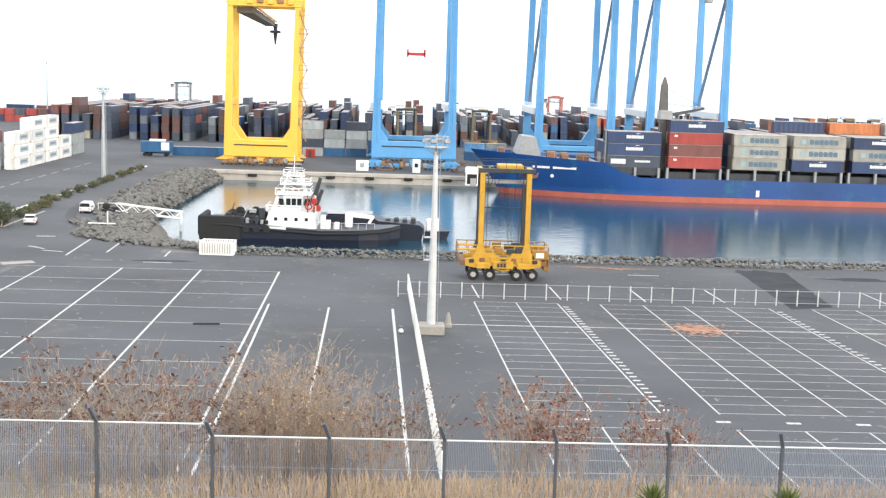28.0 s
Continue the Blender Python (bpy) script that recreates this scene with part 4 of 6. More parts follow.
quay_crane("yellow steel quay crane on rails with a grey machinery house", -44.5, -27.6, 323, 12, 6.7, 44, crane_yellow, 2.0, (0.25, -0.75), True, 45, 1, False)
BLUE = "light blue steel quay crane on rails along the quay"
quay_crane(BLUE, -6.2, 13.6, 323, 30, 7.4, 53.5, crane_blue, 2.1, (0.35, 0.35), False, 40, 1, 1)
quay_crane(BLUE, 36.2, 55.2, 323, 30, 7.4, 53.5, crane_blue, 2.1, (0.35, 0.35), False, 40, 1, 2)
quay_crane(BLUE, 65.4, 84.9, 323, 30, 7.4, 53.5, crane_blue, 2.1, (0.35, 0.35), False, 40, 1, 2)

# ---- container ship at the quay ----
hull_blue = material("hull_blue", (0.010, 0.062, 0.225), rough=0.45, vary=0.3, scale=0.05, fine=3, stain=(0.016, 0.13, 0.22), amount=0.95)
hull_red = material("hull_red", (0.40, 0.10, 0.07), rough=0.6, vary=0.15, scale=0.3, fine=4, stain=(0.5, 0.3, 0.2), amount=0.3)
ship = root("container_ship", pose(0, 291.6, 0), "blue container ship with a red waterline band moored at the quay", "ship")
HALF = 12.9


def hull_ring(x, z):
    """Half breadth of the hull at a place along it and a height."""
    stem = 24.0 - (z + 2.3) * 0.62 if z < 5 else 19.5 - (z - 5) * 1.0
    full = 66 - 1.3 * max(0, z)
    if x <= stem:
        return 0.0
    t = min(1, (x - stem) / (full - stem))
    return HALF * (1 - (1 - t) ** 2.1) ** 0.9


stations = [16.8, 18, 19.5, 21, 22.5, 24, 26, 28.5, 31.5, 35, 39, 43, 47, 51, 55, 60, 66, 80, 100, 125, 150, 168, 174, 178]


def deck_z(x):
    if x < 47:
        return 7.9 - (x - 17) * 0.055
    return 3.1 + 3.1 * max(0, 1 - (x - 47) / 6.0)


def hull_part(z_of, rows, mat, name, label=""):
    vs, fs = [], []
    n = rows + 1
    for side in (-1, 1):
        for x in stations:
            lo, hi = z_of(x)
            for r in range(n):
                z = lo + (hi - lo) * r / rows
                w = hull_ring(x, z) * (1 if x < 170 else max(0.55, 1 - (x - 170) * 0.05))
                stem = 24.0 - (z + 2.3) * 0.62 if z < 5 else 19.5 - (z - 5) * 1.0
                vs.append((max(x, stem), side * w, z))
    m = len(stations)
    for s in range(2):
        for i in range(m - 1):
            for r in range(rows):
                a = s * m * n + i * n + r
                q = (a, a + n, a + n + 1, a + 1)
                fs.append(q if s == 0 else q[::-1])
    last = (m - 1) * n
    for r in range(rows):
        fs.append((last + r, m * n + last + r, m * n + last + r + 1, last + r + 1))
    bd = Build()
    bd.add(vs, fs)
    return bd.ob(name, mat, ship, label=label)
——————
## [WHAT YOU ARE ASKED TO DO]
Keep the pictures out of the copy and write out the data exactly as it stands.

## [RESPONSE TO THE EXERCISE]
28.0 s
Continue the Blender Python (bpy) script that recreates this scene with part 4 of 6. More parts follow.
quay_crane("yellow steel quay crane on rails with a grey machinery house", -44.5, -27.6, 323, 12, 6.7, 44, crane_yellow, 2.0, (0.25, -0.75), True, 45, 1, False)
BLUE = "light blue steel quay crane on rails along the quay"
quay_crane(BLUE, -6.2, 13.6, 323, 30, 7.4, 53.5, crane_blue, 2.1, (0.35, 0.35), False, 40, 1, 1)
quay_crane(BLUE, 36.2, 55.2, 323, 30, 7.4, 53.5, crane_blue, 2.1, (0.35, 0.35), False, 40, 1, 2)
quay_crane(BLUE, 65.4, 84.9, 323, 30, 7.4, 53.5, crane_blue, 2.1, (0.35, 0.35), False, 40, 1, 2)

# ---- container ship at the quay ----
hull_blue = material("hull_blue", (0.010, 0.062, 0.225), rough=0.45, vary=0.3, scale=0.05, fine=3, stain=(0.016, 0.13, 0.22), amount=0.95)
hull_red = material("hull_red", (0.40, 0.10, 0.07), rough=0.6, vary=0.15, scale=0.3, fine=4, stain=(0.5, 0.3, 0.2), amount=0.3)
ship = root("container_ship", pose(0, 291.6, 0), "blue container ship with a red waterline band moored at the quay", "ship")
HALF = 12.9


def hull_ring(x, z):
    """Half breadth of the hull at a place along it and a height."""
    stem = 24.0 - (z + 2.3) * 0.62 if z < 5 else 19.5 - (z - 5) * 1.0
    full = 66 - 1.3 * max(0, z)
    if x <= stem:
        return 0.0
    t = min(1, (x - stem) / (full - stem))
    return HALF * (1 - (1 - t) ** 2.1) ** 0.9


stations = [16.8, 18, 19.5, 21, 22.5, 24, 26, 28.5, 31.5, 35, 39, 43, 47, 51, 55, 60, 66, 80, 100, 125, 150, 168, 174, 178]


def deck_z(x):
    if x < 47:
        return 7.9 - (x - 17) * 0.055
    return 3.1 + 3.1 * max(0, 1 - (x - 47) / 6.0)


def hull_part(z_of, rows, mat, name, label=""):
    vs, fs = [], []
    n = rows + 1
    for side in (-1, 1):
        for x in stations:
            lo, hi = z_of(x)
            for r in range(n):
                z = lo + (hi - lo) * r / rows
                w = hull_ring(x, z) * (1 if x < 170 else max(0.55, 1 - (x - 170) * 0.05))
                stem = 24.0 - (z + 2.3) * 0.62 if z < 5 else 19.5 - (z - 5) * 1.0
                vs.append((max(x, stem), side * w, z))
    m = len(stations)
    for s in range(2):
        for i in range(m - 1):
            for r in range(rows):
                a = s * m * n + i * n + r
                q = (a, a + n, a + n + 1, a + 1)
                fs.append(q if s == 0 else q[::-1])
    last = (m - 1) * n
    for r in range(rows):
        fs.append((last + r, m * n + last + r, m * n + last + r + 1, last + r + 1))
    bd = Build()
    bd.add(vs, fs)
    return bd.ob(name, mat, ship, label=label)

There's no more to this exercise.